Osborne also said he was aiming to borrow less in the current financial year than estimated in July.

He announced tax increases people buying second homes or rental properties and a levy on employers to fund apprentices.

But much of his room for manoeuvre in the coming years came from projections drawn up Britain's independent budget watchdog.

The Office for Budget Responsibility nudged up its economic growth forecasts for the next two years, pencilled in more tax income based on a recent recovery in revenues and changed its modelling for tax and social security contributions, which would also increase government income.

Including lower debt costs with government bond yields low, Osborne had a 27 billion-pound windfall to play with, 19 billion pounds of which he used to soften spending cuts.

Budget experts warned that if the forecasts proved too optimistic, Osborne would be knocked off course.

"The risk for him is that if that turns just a little bit again, as it may well do, then he will either have to do some more in terms of tax increases or come back to those departments and cut them further," Paul Johnson, director of the Institute for Fiscal Studies, a non-partisan think tank, said.

U-TURN ON TAX CREDITS

Osborne announced to cheers from Conservative MPs that he was dropping a plan to make big short-term savings by cutting tax credits for low-earning households - an idea that provoked a rare rebellion in the upper house of parliament.

The proposal was widely seen as a misstep by Osborne after Cameron pledged to make the Conservatives the political party that stood up most for working people.

"I've listened to the concerns.
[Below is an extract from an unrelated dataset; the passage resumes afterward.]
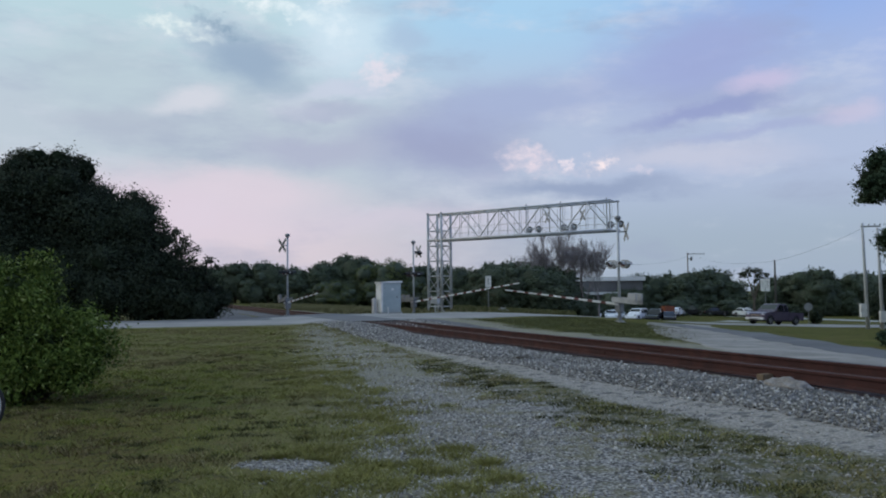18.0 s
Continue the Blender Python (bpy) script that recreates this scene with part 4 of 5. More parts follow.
def gate_mast(x, y, zbase, heading, face, arm_length, height, label, turn, box_paint, lamp_paint):
    """A crossing signal mast; local x is the way that the lowered arm points, the sign faces local y times face."""
    root = thing("crossing_signal", pose(x, y, zbase, 0, 0, heading), label, "crossing signal", "signal masts at the level crossing")
    bm = boxed(-0.2, -0.2, -0.7, 0.2, 0.2, -0.06, bevel=0.03)
    part("foundation", bm, CONCRETE, root)
    bm = bmesh.new()
    rod(bm, (0, 0, -0.06), (0, 0, 0.45), 0.11, 0.08, 14)
    rod(bm, (0, 0, -0.06), (0, 0, -0.02), 0.18, n=14)
    part("base", bm, STEEL_DARK, root)
    smooth(part("mast", rodded((0, 0, 0.4), (0, 0, height), 0.065, 0.06, 12), STEEL, root))
    bm = bmesh.new()
    bmesh.ops.create_uvsphere(bm, u_segments=16, v_segments=8, radius=0.16, matrix=Matrix.LocRotScale((0, 0, height + 0.03), None, (1, 1, 0.75)))
    rod(bm, (0, 0, height - 0.15), (0, 0, height + 0.02), 0.09, n=10)
    part("bell", bm, STEEL_DARK, root)
    crossbuck(root, 0.38 * face, height - 0.62, face, 0.0, turn)
    bm = boxed(-0.03, 0.0, height - 0.66, 0.03, 0.37 * face, height - 0.58)
    bmesh.ops.transform(bm, matrix=pose(0, 0, 0, 0, 0, turn), verts=bm.verts)
    part("sign_bracket", bm, STEEL, root)
    bm = rodded((-0.62, 0, 2.62), (0.62, 0, 2.62), 0.04, n=8)
    part("lamp_crossarm", bm, STEEL, root)
    part("junction_box", boxed(-0.13, -0.12, 2.5, 0.13, 0.12, 2.76, bevel=0.02), STEEL, root)
    for sx in (-0.36, 0.36):
        disc_lamp(root, sx, 0.13, 2.62, 1, r=0.21, paint=lamp_paint)
        disc_lamp(root, sx, -0.13, 2.62, -1, r=0.21, paint=lamp_paint)
    body = part("gate_mechanism", boxed(-0.15, -0.17, 0.35, 0.15, 0.17, 1.02, bevel=0.03), STEEL_DARK, root, "grey gate mechanism housing")
    part("cover_door", boxed(-0.12, 0.172, 0.42, 0.12, 0.185, 0.95, bevel=0.006), STEEL_DARK, body)
    # the arm, about its axle
    arm = part("gate_arm", boxed(-0.1, -0.24, -0.04, 0.1, 0.24, 0.04, bevel=0.01), STEEL, root, "red and white striped gate arm")
    arm.location = (0, 0, 0.72)
    for sy in (-0.24, 0.24):
        part("counterweight_arm", boxed(-1.1, sy - 0.015, 0.10, 0.3, sy + 0.015, 0.34, bevel=0.01), box_paint, arm)
        part("counterweight", boxed(-1.05, sy - 0.07, 0.24, -0.60, sy + 0.07, 0.60, bevel=0.02), box_paint, arm)
    bm = bmesh.new()
    a = bmesh.ops.create_cube(bm, size=1)["verts"]
    for v in a:
        far = v.co.x > 0
        v.co = Vector((arm_length if far else 0.2, v.co.y * (0.045 if far else 0.08), v.co.z * (0.05 if far else 0.11)))
    bmesh.ops.bevel(bm, geom=list(bm.edges), offset=0.008, segments=1, affect="EDGES")
    beam = part("beam", bm, WHITE, arm)
    k = 0.75
    while k < arm_length - 0.3:
        f0, f1 = k / arm_length, (k + 0.27) / arm_length
        bm = bmesh.new()
        for v in bmesh.ops.create_cube(bm, size=1)["verts"]:
            f = f1 if v.co.x > 0 else f0
            v.co = Vector((f * arm_length, v.co.y * (0.088 - 0.035 * f), v.co.z * (0.118 - 0.06 * f)))
        part("stripe", bm, STRIPE, arm)
        k += 0.80
    for f in (0.35, 0.66, 0.985):
        bm = rodded((arm_length * f, 0, 0.06), (arm_length * f, 0, 0.15), 0.04, 0.035, 10)
        part("arm_lamp", bm, LENS, arm)
    ARMS.append(arm)
    return root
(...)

I hear and understand them," Osborne said, adding that the improved outlook for public finances meant he was dropping the cuts plan altogether.

But Osborne said he still planned total annual savings from welfare of 12 billion pounds by the end of the decade.

In a move that irritated some business leaders, money would be raised to pay for apprenticeships from a new levy on medium-sized and large employers, which would be set at 0.5 percent of wage bills.

"Although we finally have clarity over the threshold of the apprenticeship levy, it will hurt larger businesses who will have to pay what is effectively a payroll tax," said John Longworth, director general of the British Chambers of Commerce.

And in a sign that Osborne wanted to show he is sensitive to the concerns of voters, he announced more government support for home-building and the introduction of a new tax on second homes and buy-to-let property purchases by investors.